Hell in a Handbasket for sure…

I saw this on the Today Show this morning and I was absolutely stunned.  My heart is broken for this man…even moreso for his family.  What has happened to us??  What is wrong with this society that we’d leave a man alone to die in a street while we watch??  Where is compassion, humanity?  God must be so ashamed.

We talk a good game.  “We must save the environment!  Stop AIDS!  Feed the hungry!  Raise millions of dollars for the homeless!” 

Maybe we should start by saving the one that’s in front of us.  Or at least hold a dying man’s hand so he doesn’t have to make the journey alone.

Laundry

I hate it.  Loathe it.  Despise it.  With every last cell of my Being.

No matter how much I wash it, it is never done.  No matter how many times I fold a *bleeping* shirt, it never stays folded.  It is the bane of my existence, laundry. 

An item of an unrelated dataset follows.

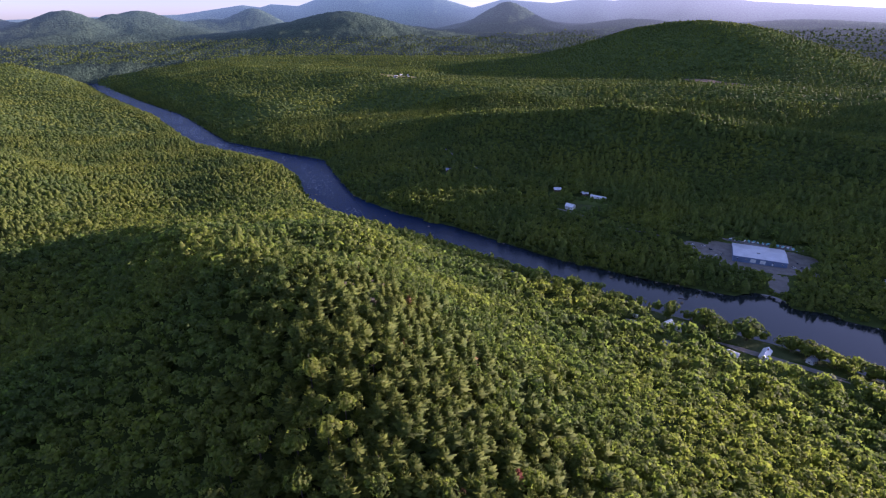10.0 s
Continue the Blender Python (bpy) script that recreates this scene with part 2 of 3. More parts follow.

I’ve never loved doing laundry…I mean, who does?  However, since I’ve been doing the “stay-at-home-Mommy” job, it has become this Thing…It has taken me down into the depths of despair more often than any other household chore.  My Sweet Daughter #1 even came up with a drawing for me, a tree that she would have on her island…(she has been creating a land in preparation for a story she wants to write.)  This tree is called The Laundry Tree, and everyone would have one on their front lawn.  You put laundry into the hole in the tree, (you know…the hole that every childhood drawing of a tree has) and clean laundry pops out of the branches like leaves.  You just pick your clean outfit off the tree in the morning.  That’s My Girl!!!

So, I wonder if I had one of these, if my laundry life would become less of a burden?  7.0 cubic feet of laundry washing ability…much more than my meager little “large capacity” that we bought 10 years ago.

But then there’s that deck I want so badly…decisions, decisions. 

Truly, it is a trial to have a “wanting” personality.  What to do what to do?

So get this….

My husband calls me on his way to New Jersey.  Mentions that, “Geez!  There’s lots of cops out here today!”  and we joke about how it’s the last day of the month so it’s quota day.  Better be careful.  Ha ha.  Well, he calls me back an hour later.  “You’re not gonna believe this!  I got stopped!” 

Now here’s the “get this” part…..Was he speeding?  No.  He gets two tickets.  One for a license plate violation…apparently the little plastic thingy that the dealership puts on was covering “The Empire State” part of the license plate…..not the number, not the state…the SLOGAN!   And he gets another one…for “obstructed view.”  Yes folks, my evil husband, that law breaker that he is, had an air freshener tree hanging from his rearview mirror.  *GASP*  Now, I’m all for police officers doing their jobs and protecting the good citizens of America, and I would be the first to berate my husband for a speeding ticket, but COME ON!!!!!!!!!  Can this be serious????  Are you telling me that there was no one on that road doing something worse than smelling fresh air?  Puh-leeze!!!!!!!!!!!

Go fight the good fight, and stop REAL crimes please.  Let’s let the air fresheners and little plastic advertisements slide.  I’d rather be stopped and asked for a donation than be ticketed for a fake crime.  Let’s get real.